Database: SELECT: GROUP BY

The result of the FROM and WHERE clauses is the join of tables with records chosen for the result by the conditions of the WHERE clause.   When you want summary information about groups of records, you will use the GROUP BY clause. The examples below are based on the University Database.

A way to simplify thinking about GROUP BY problems is to break the problem into two steps:
  1. Show all the information, and order it by the relevant field.
  2. Replace the fields you want to summarize (count, find average of, ...) by the appropriate summary functions.
There is no need to make these two separate steps, but use them if you're having trouble thinking about the problem.

Example - Count Ed Centers in Country

Problem: How many Ed Centers are there in each country?
Let's first find all the information before summarizing it.
/* Display countries and Ed Center names */
SELECT edc_country, edc_name
    FROM Ed_Centers
    ORDER BY edc_country;
This produces a list, ordered by country, of all the Ed Centers. It's close to what we want, but we want only one line for each of the countries and a count of the Ed Centers.
/* Display countries and count of Ed Centers */
SELECT edc_country, COUNT(*)
    FROM Ed_Centers
    GROUP BY edc_country
    ORDER BY edc_country;
Because GROUP BY usually looks at the records in sorted order to get all the same values together, the ORDER BY clause may sometimes be redundant, but you should still use it because some DBMS may use another means of doing the GROUP BY. And, if they are already ordered as a result of GROUP BY, the ORDER BY will not require any extra processing.
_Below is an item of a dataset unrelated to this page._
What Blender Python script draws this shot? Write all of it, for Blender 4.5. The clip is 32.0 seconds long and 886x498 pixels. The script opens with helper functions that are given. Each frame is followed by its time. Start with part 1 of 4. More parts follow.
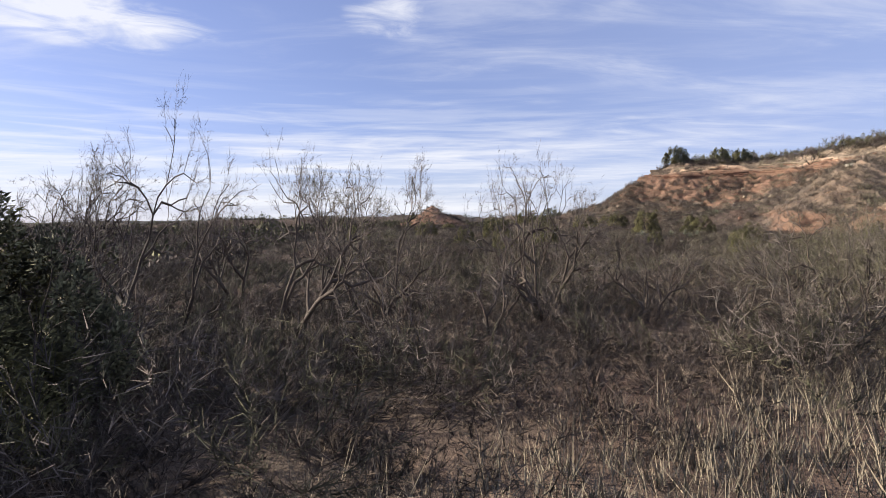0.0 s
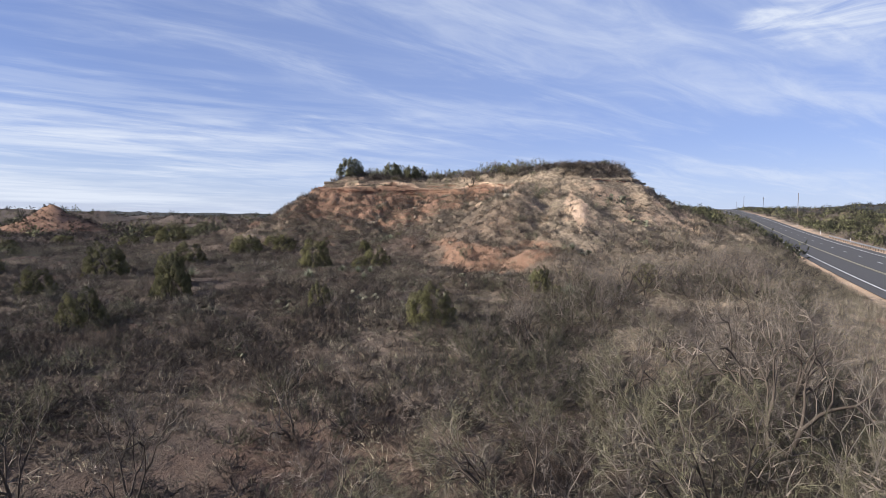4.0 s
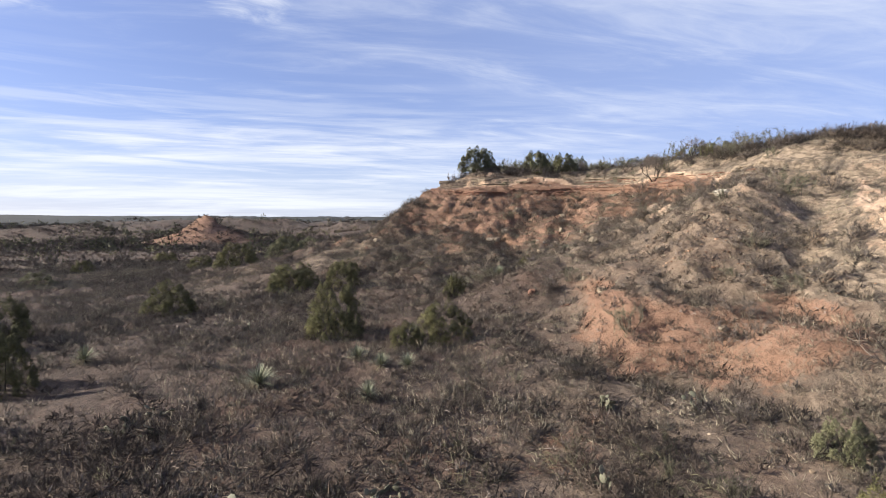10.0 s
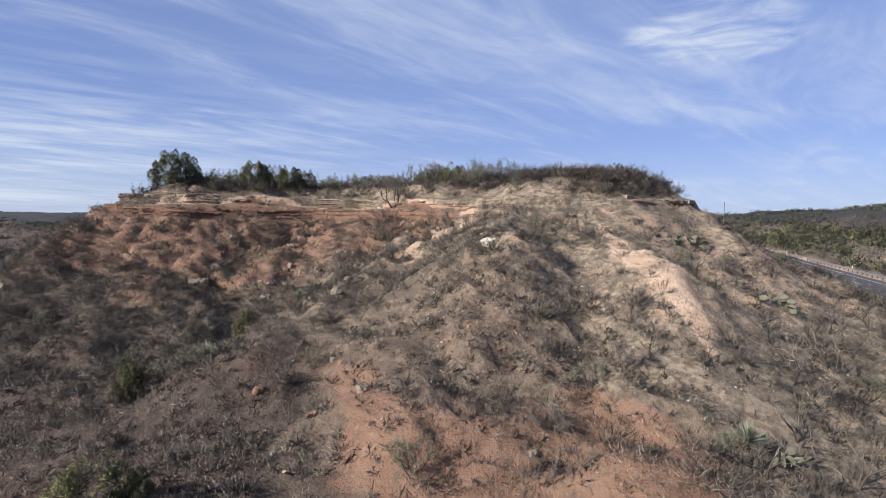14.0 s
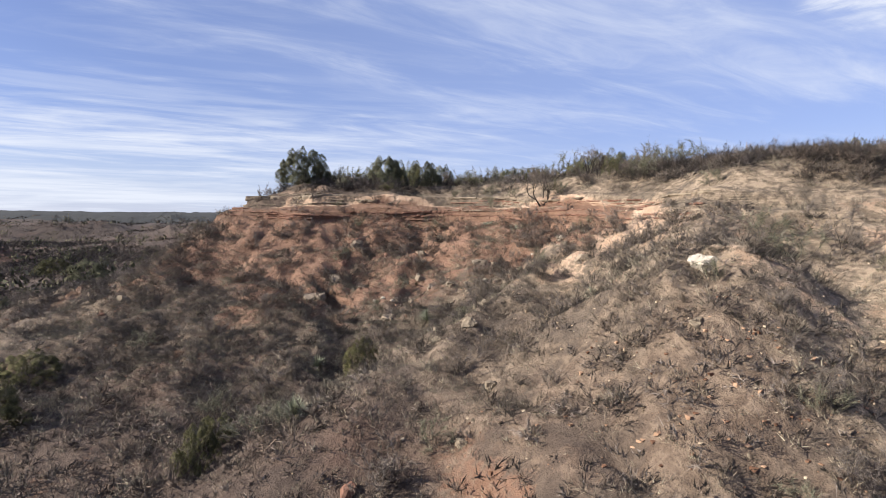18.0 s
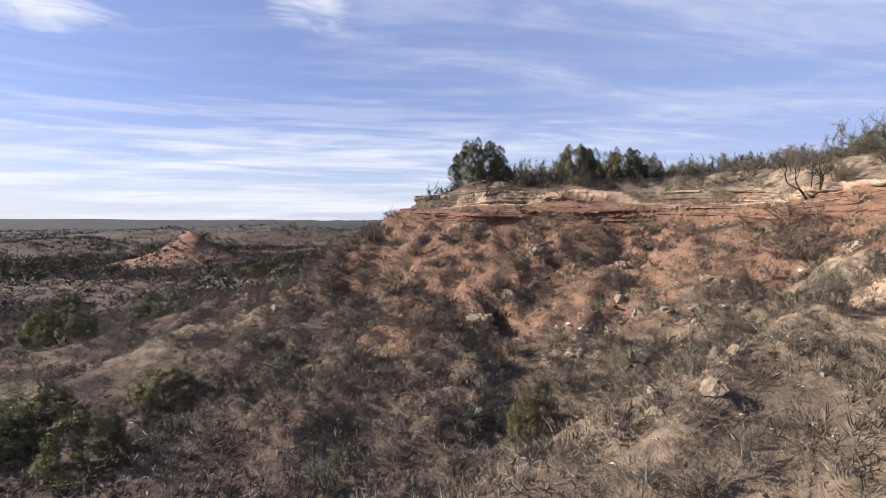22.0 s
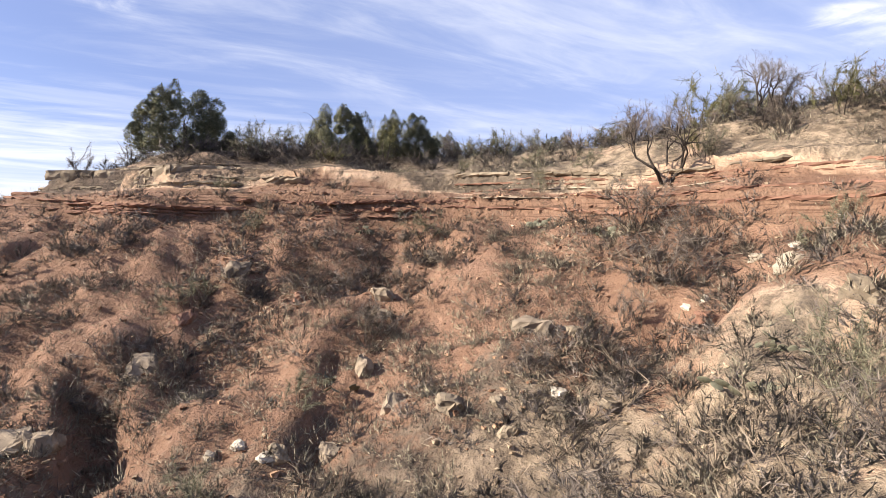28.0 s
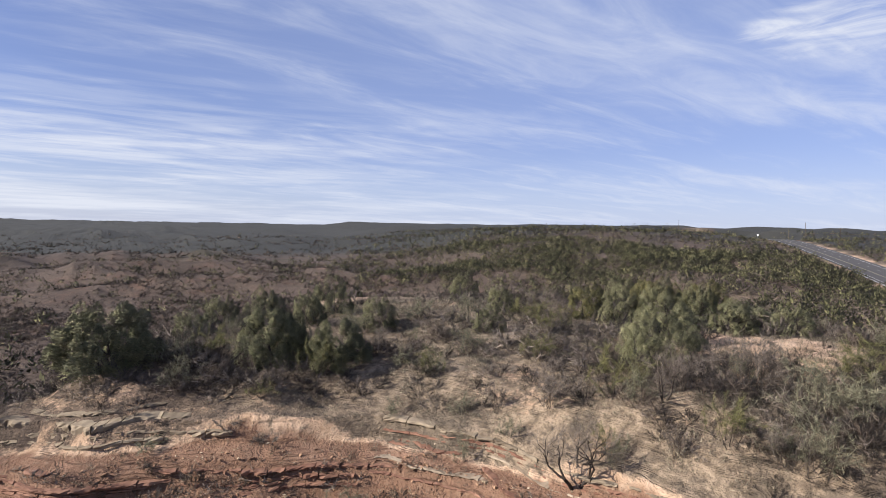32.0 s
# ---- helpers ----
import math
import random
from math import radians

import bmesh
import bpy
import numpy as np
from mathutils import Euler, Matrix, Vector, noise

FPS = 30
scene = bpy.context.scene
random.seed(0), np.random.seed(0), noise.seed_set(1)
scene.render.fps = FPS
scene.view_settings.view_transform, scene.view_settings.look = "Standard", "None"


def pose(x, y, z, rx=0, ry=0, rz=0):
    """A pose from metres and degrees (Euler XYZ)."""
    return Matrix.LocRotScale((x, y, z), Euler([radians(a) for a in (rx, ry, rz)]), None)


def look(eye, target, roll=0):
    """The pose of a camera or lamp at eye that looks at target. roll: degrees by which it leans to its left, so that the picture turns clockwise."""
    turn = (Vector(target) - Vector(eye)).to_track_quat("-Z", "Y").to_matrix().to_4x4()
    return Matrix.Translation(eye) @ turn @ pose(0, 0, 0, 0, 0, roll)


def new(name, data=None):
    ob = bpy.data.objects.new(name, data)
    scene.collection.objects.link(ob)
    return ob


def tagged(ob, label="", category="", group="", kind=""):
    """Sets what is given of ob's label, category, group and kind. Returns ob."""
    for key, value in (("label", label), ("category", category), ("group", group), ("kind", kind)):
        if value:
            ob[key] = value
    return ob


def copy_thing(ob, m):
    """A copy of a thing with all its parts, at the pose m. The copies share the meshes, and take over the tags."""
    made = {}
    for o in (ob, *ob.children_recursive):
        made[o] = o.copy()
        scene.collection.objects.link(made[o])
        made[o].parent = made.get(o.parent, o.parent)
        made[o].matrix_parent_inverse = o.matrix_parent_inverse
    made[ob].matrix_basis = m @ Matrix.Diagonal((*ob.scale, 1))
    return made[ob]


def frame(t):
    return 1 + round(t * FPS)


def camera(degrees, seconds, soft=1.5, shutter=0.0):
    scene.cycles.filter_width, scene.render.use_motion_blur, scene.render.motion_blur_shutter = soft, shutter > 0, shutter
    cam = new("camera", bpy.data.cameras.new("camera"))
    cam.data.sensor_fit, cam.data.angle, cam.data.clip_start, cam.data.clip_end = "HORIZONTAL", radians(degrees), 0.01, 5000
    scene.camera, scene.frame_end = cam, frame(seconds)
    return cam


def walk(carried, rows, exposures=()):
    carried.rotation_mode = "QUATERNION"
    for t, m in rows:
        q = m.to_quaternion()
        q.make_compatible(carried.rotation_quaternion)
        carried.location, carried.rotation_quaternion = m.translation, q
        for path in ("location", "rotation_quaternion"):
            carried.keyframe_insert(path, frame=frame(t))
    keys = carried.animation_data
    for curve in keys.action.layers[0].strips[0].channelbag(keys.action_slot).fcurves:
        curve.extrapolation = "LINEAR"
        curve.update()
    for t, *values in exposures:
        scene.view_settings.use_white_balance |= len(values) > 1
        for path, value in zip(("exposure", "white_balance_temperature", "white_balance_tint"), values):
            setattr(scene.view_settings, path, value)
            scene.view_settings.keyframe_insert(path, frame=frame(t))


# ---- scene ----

Example - Count courses that each instructor is teaching

Problem: How many courses is each instructor teaching?
Let's illustrate how GROUP BY works with an example.  Using the University Database, we might want to ask how many classes each instructor is teaching.  Let's first display all the courses that each instructor is teaching.
/* Display all instructors and the courses they are teaching */
SELECT Instructors.ins_id, ins_lname, ins_fname, sec_id
    FROM Instructors, Sections
    WHERE Instructors.ins_id = Sections.ins_id
    ORDER BY ins_lname, ins_fname;
This contains all the information that we need.  Using a GROUP BY clause and selecting the count instead of the crs_id will let us count the number of records for each instructor.
/* Display all instructors and the courses they are teaching */
SELECT Instructors.ins_id, ins_lname, ins_fname, COUNT(*)
    FROM Instructors, Sections
    WHERE Instructors.ins_id = Sections.ins_id
    GROUP BY Instructors.ins_id, ins_lname, ins_fname
    ORDER BY ins_lname, ins_fname;

Example - Compute the average GPA for students in each of the courses

Problem: Compute the average GPA for students in each of the courses.
This requires joining the Students, Enrollments, and Sections table. First let's print all the student GPAs in each of the courses (crs_id).
/* Stage 1 - list all courses and GPAs of all students in them. */
SELECT crs_id, stu_gpa
    FROM Students, Enrollments, Sections
    WHERE Students.stu_id = Enrollments.stu_id
      AND Enrollments.sec_id = Sections.sec_id
    ORDER BY crs_id;
Now use the AVG summary function with a GROUP BY clause.
/* Stage 2 - Add GROUP BY and use AVG function */
SELECT crs_id, AVG(stu-gpa)
    FROM Students, Enrollments, Sections
    WHERE Students.stu_id = Enrollments.stu_id
      AND Enrollments.sec_id = Sections.sec_id
    GROUP BY crs_id
    ORDER BY crs_id;

GROUP BY retains only mentioned fields

When the records are grouped, all fields except those which are explicitly given in GROUP BY are removed.  The effect of this is that the SELECT clause can refer only to the GROUP BY fields, except as parameters to the summary functions.